PROBLEM STATEMENT:
Where a line contains the word "with", copy that line.

—————

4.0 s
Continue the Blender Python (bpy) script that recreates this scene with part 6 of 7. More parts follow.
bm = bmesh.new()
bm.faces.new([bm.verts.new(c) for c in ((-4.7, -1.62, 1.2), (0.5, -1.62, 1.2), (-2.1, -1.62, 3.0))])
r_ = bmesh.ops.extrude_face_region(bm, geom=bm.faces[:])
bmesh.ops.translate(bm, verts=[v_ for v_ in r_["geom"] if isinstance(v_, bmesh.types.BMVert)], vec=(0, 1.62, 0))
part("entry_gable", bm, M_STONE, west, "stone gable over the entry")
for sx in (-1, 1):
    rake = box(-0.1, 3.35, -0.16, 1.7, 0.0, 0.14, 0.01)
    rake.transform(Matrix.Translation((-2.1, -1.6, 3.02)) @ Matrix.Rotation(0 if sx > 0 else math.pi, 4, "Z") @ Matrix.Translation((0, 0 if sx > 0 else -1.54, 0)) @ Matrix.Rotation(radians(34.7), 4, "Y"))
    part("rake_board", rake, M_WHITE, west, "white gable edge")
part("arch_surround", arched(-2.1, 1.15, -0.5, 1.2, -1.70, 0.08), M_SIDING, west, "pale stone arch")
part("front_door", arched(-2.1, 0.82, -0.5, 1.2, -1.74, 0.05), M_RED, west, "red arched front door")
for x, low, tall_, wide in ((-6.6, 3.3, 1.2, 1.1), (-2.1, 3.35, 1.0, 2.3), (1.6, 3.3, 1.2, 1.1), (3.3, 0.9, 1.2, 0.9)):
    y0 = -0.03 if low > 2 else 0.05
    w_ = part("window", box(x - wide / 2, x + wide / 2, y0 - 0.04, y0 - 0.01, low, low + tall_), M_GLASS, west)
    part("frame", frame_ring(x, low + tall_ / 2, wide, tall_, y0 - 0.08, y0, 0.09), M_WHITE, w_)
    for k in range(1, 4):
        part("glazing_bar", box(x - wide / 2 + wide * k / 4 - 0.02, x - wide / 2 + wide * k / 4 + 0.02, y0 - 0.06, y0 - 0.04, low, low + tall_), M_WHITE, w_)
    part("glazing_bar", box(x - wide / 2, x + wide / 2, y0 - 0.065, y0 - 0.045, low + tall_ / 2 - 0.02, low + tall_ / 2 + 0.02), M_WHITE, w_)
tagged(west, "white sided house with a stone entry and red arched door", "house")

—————

WRITTEN RESPONSE:
Continue the Blender Python (bpy) script that recreates this scene with part 6 of 7. More parts follow.
tagged(west, "white sided house with a stone entry and red arched door", "house")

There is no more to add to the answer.